**Task to carry out:** Answer with nothing but a number: how many lines include the word "target"?

**Source excerpt:**
--------------------
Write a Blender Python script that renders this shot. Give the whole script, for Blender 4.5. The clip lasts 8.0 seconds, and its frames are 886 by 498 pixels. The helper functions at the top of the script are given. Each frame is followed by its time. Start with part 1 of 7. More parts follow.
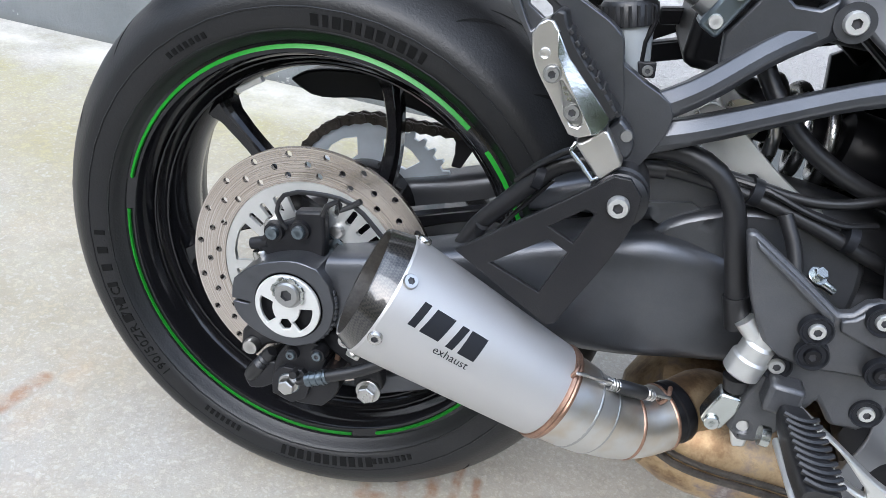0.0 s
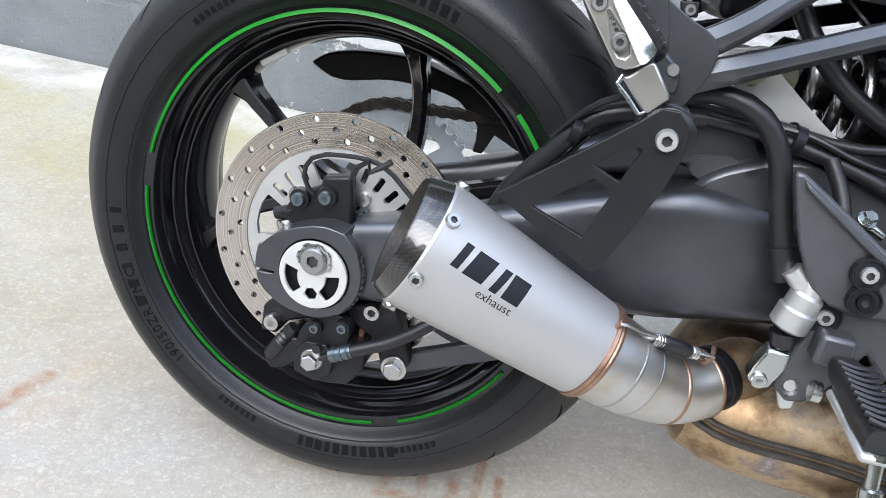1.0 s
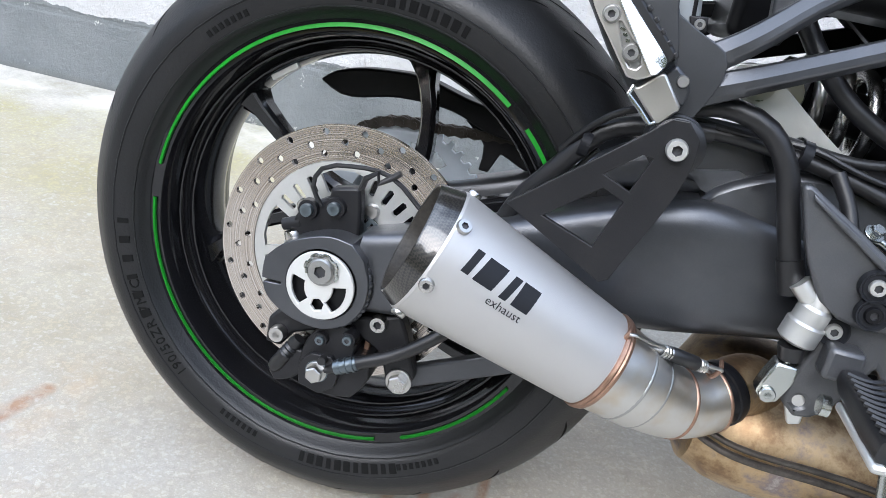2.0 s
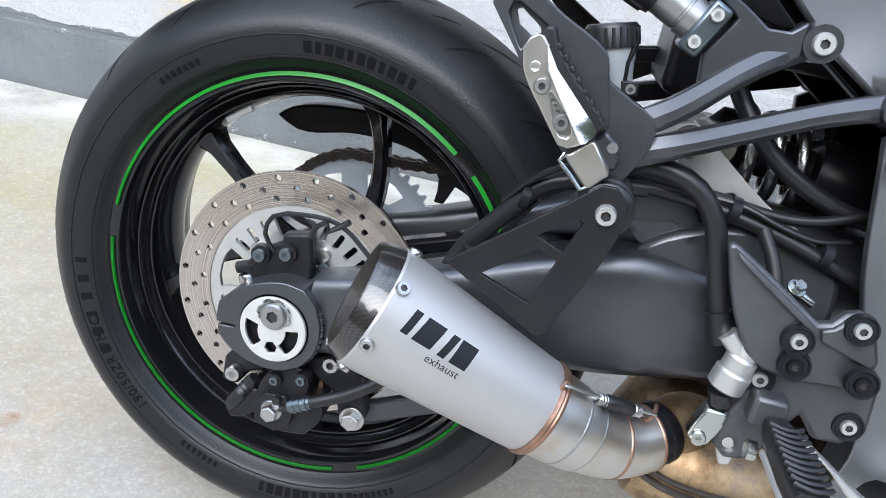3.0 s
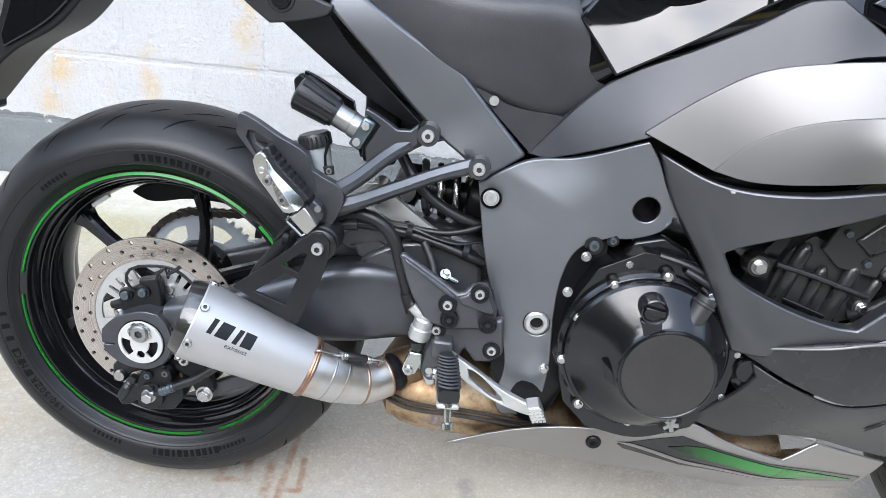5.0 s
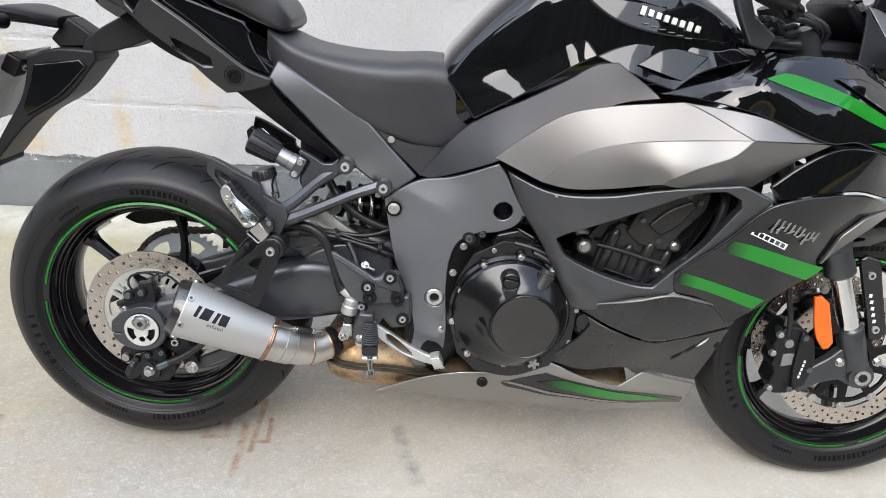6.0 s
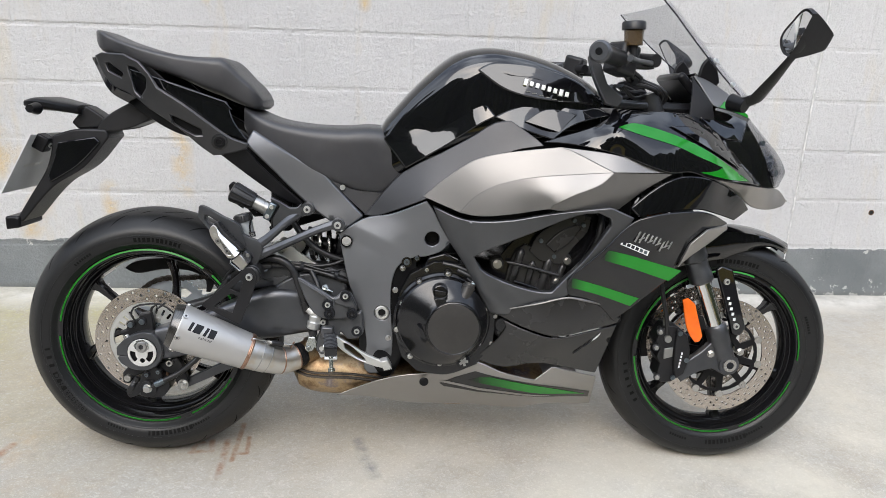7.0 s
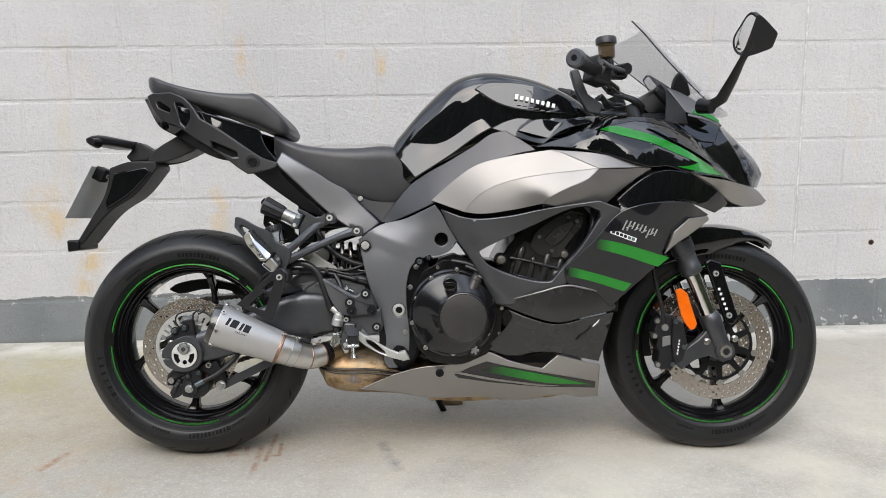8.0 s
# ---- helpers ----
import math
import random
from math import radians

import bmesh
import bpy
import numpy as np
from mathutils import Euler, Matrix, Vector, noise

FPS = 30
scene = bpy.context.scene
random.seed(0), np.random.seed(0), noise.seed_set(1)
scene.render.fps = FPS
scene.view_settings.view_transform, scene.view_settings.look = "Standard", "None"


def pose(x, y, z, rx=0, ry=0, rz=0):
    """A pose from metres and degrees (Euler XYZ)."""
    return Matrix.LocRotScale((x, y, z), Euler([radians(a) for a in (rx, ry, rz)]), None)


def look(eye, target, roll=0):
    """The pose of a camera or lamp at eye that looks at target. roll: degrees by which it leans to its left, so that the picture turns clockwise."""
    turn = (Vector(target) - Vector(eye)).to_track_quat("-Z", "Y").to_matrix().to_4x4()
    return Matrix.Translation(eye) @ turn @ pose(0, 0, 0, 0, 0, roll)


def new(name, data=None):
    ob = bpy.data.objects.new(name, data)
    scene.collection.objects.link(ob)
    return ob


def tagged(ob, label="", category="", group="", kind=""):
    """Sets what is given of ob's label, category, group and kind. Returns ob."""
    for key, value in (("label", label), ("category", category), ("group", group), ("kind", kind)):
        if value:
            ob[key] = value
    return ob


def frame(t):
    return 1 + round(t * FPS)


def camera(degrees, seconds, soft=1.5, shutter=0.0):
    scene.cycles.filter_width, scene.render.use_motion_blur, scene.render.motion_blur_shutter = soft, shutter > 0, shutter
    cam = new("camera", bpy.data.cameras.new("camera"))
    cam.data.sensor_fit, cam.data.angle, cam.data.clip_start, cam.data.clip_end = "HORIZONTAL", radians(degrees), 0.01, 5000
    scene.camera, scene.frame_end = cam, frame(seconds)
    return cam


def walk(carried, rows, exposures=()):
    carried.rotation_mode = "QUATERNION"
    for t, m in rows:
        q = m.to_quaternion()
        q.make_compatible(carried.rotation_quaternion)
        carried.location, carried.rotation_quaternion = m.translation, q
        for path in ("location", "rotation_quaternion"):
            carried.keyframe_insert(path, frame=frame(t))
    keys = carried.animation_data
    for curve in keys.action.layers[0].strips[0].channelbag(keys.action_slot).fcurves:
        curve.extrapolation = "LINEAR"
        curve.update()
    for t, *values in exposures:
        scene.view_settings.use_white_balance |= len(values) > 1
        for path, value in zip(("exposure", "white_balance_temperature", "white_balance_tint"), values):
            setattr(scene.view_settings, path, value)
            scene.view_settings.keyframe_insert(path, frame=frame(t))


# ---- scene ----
--------------------
**Expected answer:** 3